## start Collected data

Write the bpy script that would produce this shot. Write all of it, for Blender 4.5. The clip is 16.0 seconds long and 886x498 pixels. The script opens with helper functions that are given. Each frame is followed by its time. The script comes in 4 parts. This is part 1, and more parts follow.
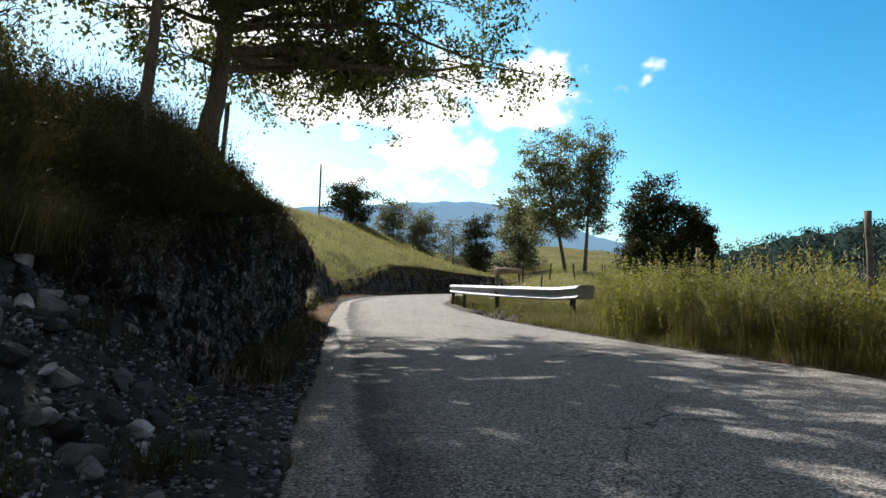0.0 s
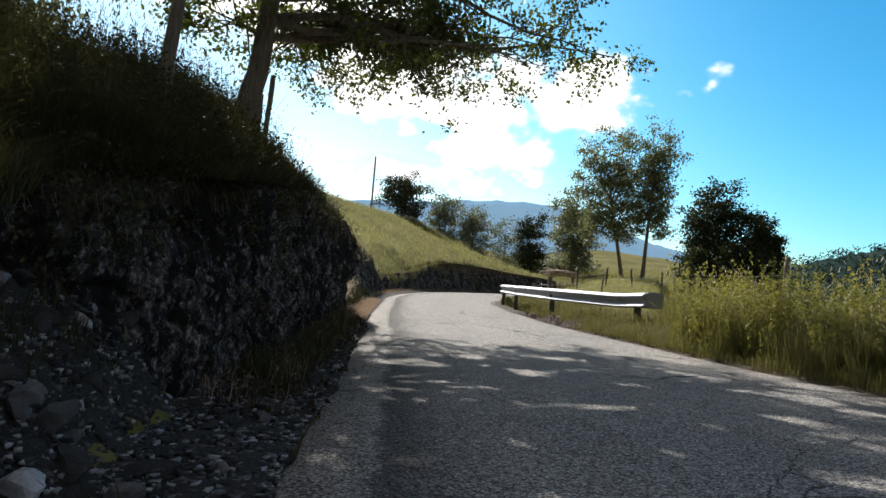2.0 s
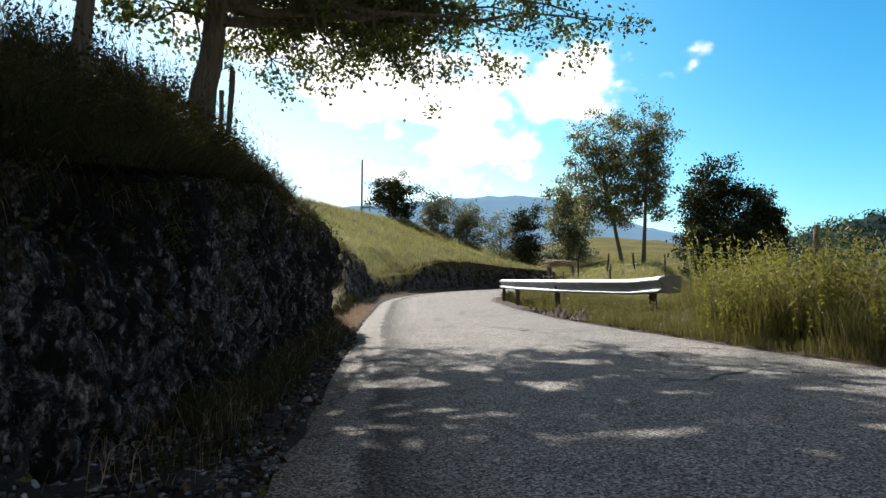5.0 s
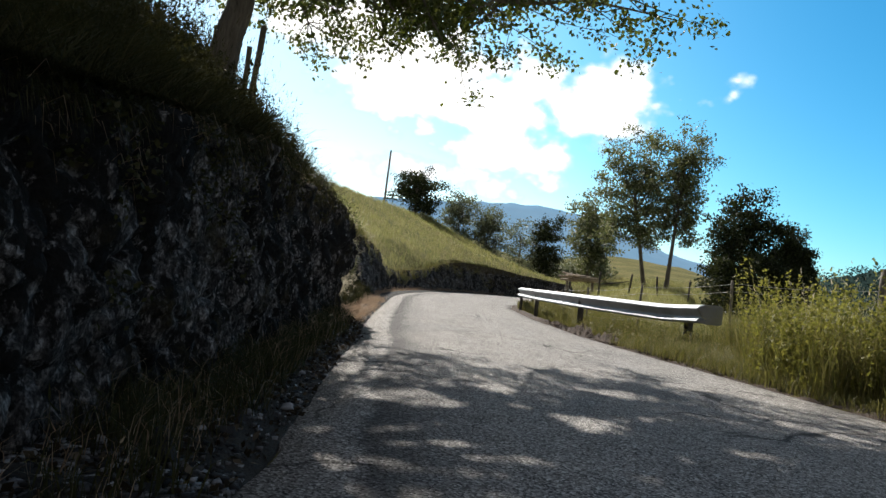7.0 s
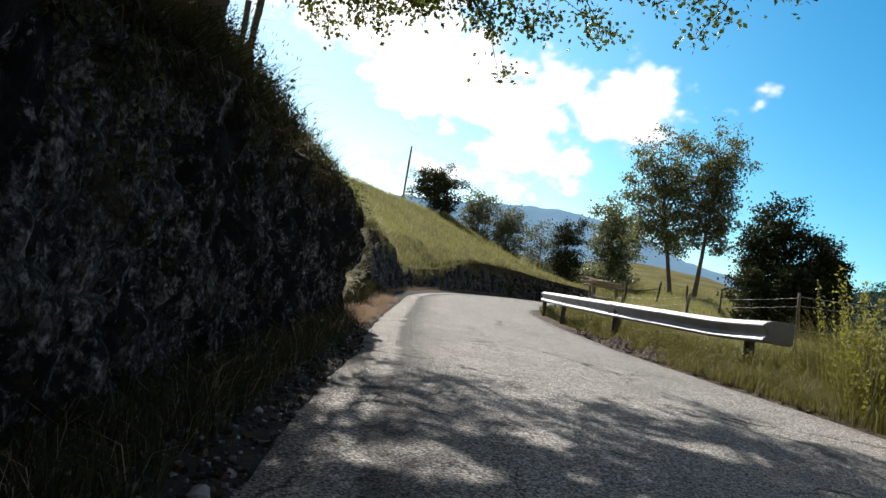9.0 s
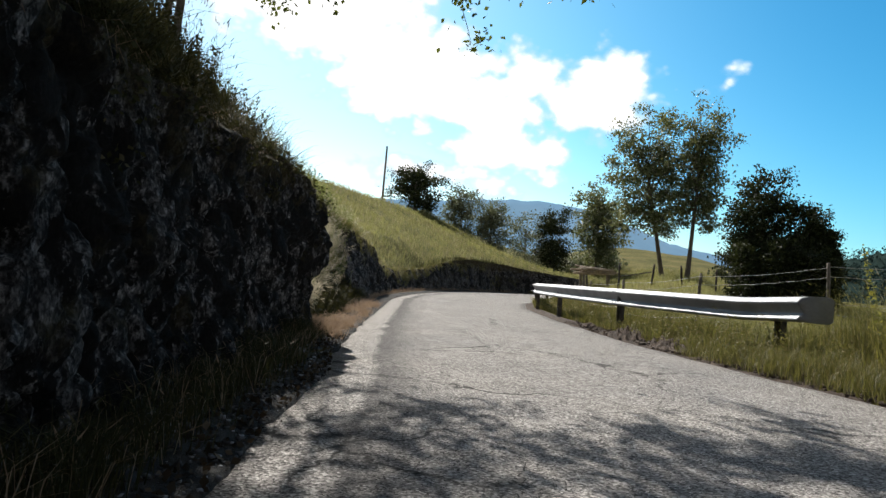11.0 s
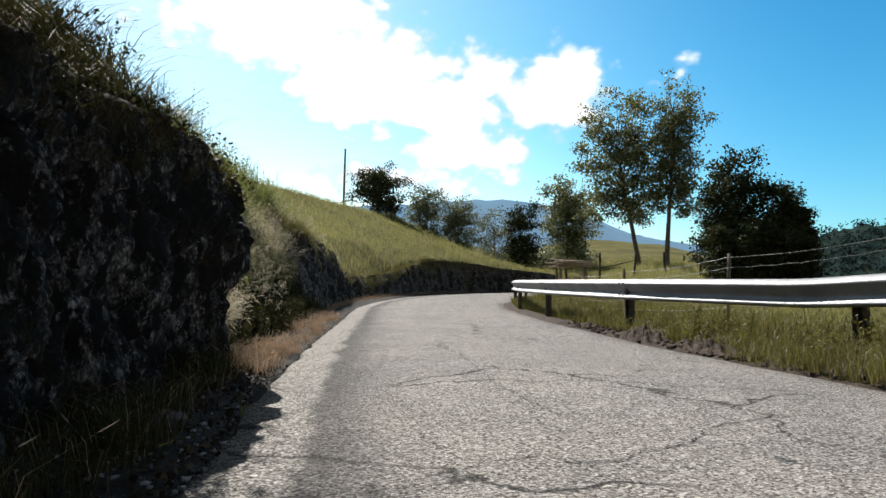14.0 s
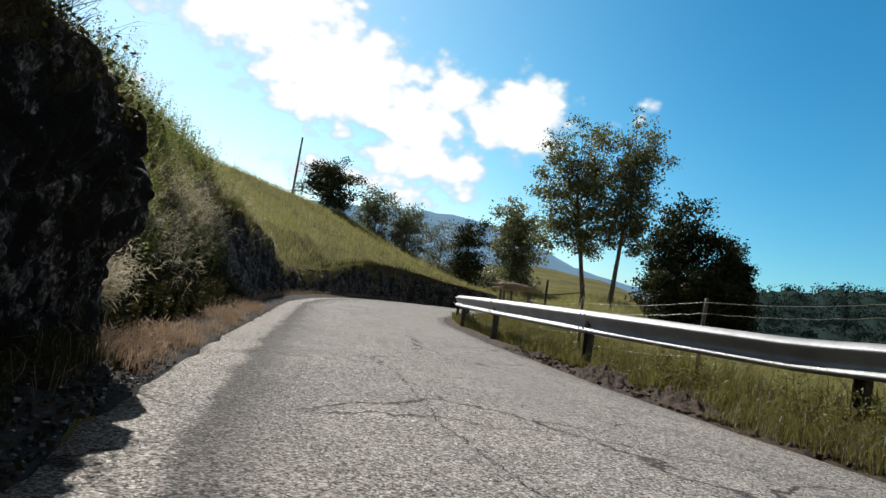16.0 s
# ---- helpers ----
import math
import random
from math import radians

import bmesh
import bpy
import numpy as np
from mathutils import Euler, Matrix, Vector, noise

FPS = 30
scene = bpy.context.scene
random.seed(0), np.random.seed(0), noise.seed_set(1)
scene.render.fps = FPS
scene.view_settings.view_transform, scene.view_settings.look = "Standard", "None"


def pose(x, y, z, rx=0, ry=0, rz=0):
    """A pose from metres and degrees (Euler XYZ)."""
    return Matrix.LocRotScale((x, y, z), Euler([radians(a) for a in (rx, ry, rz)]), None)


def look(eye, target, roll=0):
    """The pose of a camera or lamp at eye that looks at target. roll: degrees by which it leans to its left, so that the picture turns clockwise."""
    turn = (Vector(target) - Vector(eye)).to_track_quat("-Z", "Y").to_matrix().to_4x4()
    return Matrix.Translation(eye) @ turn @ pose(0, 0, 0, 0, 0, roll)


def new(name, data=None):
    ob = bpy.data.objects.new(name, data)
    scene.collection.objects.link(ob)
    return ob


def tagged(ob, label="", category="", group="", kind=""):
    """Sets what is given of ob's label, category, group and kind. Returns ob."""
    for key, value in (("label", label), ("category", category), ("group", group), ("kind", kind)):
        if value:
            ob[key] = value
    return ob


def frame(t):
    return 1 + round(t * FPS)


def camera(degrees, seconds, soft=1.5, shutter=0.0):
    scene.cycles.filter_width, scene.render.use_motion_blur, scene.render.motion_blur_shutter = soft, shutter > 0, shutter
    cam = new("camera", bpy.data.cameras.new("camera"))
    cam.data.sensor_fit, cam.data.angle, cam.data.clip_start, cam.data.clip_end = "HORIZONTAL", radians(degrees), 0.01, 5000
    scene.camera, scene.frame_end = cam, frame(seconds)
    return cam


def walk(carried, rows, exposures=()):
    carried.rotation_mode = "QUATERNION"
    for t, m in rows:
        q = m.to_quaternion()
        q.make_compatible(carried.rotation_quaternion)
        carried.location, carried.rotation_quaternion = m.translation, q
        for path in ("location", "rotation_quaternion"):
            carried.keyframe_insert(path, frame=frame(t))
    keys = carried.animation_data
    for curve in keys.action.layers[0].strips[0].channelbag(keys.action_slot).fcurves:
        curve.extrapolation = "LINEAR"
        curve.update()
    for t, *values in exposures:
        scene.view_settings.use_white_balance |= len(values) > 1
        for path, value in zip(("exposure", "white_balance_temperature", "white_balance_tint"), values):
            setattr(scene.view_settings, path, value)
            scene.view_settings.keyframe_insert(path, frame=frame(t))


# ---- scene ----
cam = camera(66.2, 16.0)
PATH = [
    (0, (0.081, -2.892, 0.886), (0.188, -0.897, 0.987), 1.0),
    (0.5, (0.055, -2.87, 0.886), (0.112, -0.874, 0.988), 6.0),
    (1, (0.063, -2.591, 0.877), (0.06, -0.593, 0.97), 6.4),
    (1.5, (0.092, -2.104, 0.881), (0.032, -0.107, 0.965), 4.5),
    (2, (0.093, -1.634, 0.877), (0.051, 0.364, 0.966), 4.0),
    (2.5, (0.115, -1.334, 0.881), (0.068, 0.663, 0.967), 1.4),
    (3, (0.11, -1.057, 0.878), (0.087, 0.941, 0.966), 0.6),
    (3.5, (0.123, -0.84, 0.883), (0.078, 1.158, 0.971), -0.3),
    (4, (0.138, -0.691, 0.885), (0.082, 1.306, 0.974), -1.6),
    (6.5, (0.041, 0.32, 0.85), (0.019, 2.318, 0.936), 4.0),
    (7, (0.003, 0.637, 0.844), (-0.076, 2.634, 0.93), 6.5),
    (7.5, (-0.029, 1.035, 0.84), (-0.105, 3.032, 0.929), 8.1),
    (8, (-0.081, 1.463, 0.837), (-0.188, 3.458, 0.92), 10.1),
    (8.5, (-0.086, 1.848, 0.832), (-0.224, 3.842, 0.912), 8.6),
    (9, (-0.118, 2.277, 0.83), (-0.248, 4.272, 0.91), 8.6),
    (11.5, (-0.157, 4.052, 0.806), (-0.276, 6.047, 0.89), 2.6),
    (12, (-0.18, 4.505, 0.807), (-0.339, 6.496, 0.893), 1.5),
    (12.5, (-0.21, 4.857, 0.795), (-0.359, 6.849, 0.882), 2.1),
    (13, (-0.222, 5.203, 0.774), (-0.385, 7.195, 0.863), 2.5),
    (13.5, (-0.235, 5.603, 0.777), (-0.328, 7.599, 0.866), 0.8),
    (14, (-0.253, 6.0, 0.772), (-0.24, 7.998, 0.869), 0.5),
    (14.5, (-0.205, 6.228, 0.777), (-0.227, 8.226, 0.868), -1.2),
    (15, (-0.28, 6.482, 0.765), (-0.131, 8.473, 0.876), 2.1),
    (15.5, (-0.293, 6.749, 0.752), (-0.128, 8.738, 0.882), 5.9),
    (16, (-0.3, 7.213, 0.73), (-0.127, 9.201, 0.869), 8.5),
]
walk(cam, [(t, look(eye, target, roll)) for t, eye, target, roll in PATH], exposures=[(0, 0.68), (4.5, 0.70), (9, 0.56), (12.5, 0.50), (14.5, 0.42), (16, 0.24)])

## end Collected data

### Goal
Emit the lines of the material exactly, from its first line to the line containing "turn = (Vector(target)", inclusive; leave every picture out.

### Full solution
Write the bpy script that would produce this shot. Write all of it, for Blender 4.5. The clip is 16.0 seconds long and 886x498 pixels. The script opens with helper functions that are given. Each frame is followed by its time. The script comes in 4 parts. This is part 1, and more parts follow.
0.0 s
2.0 s
5.0 s
7.0 s
9.0 s
11.0 s
14.0 s
16.0 s
# ---- helpers ----
import math
import random
from math import radians

import bmesh
import bpy
import numpy as np
from mathutils import Euler, Matrix, Vector, noise

FPS = 30
scene = bpy.context.scene
random.seed(0), np.random.seed(0), noise.seed_set(1)
scene.render.fps = FPS
scene.view_settings.view_transform, scene.view_settings.look = "Standard", "None"


def pose(x, y, z, rx=0, ry=0, rz=0):
    """A pose from metres and degrees (Euler XYZ)."""
    return Matrix.LocRotScale((x, y, z), Euler([radians(a) for a in (rx, ry, rz)]), None)


def look(eye, target, roll=0):
    """The pose of a camera or lamp at eye that looks at target. roll: degrees by which it leans to its left, so that the picture turns clockwise."""
    turn = (Vector(target) - Vector(eye)).to_track_quat("-Z", "Y").to_matrix().to_4x4()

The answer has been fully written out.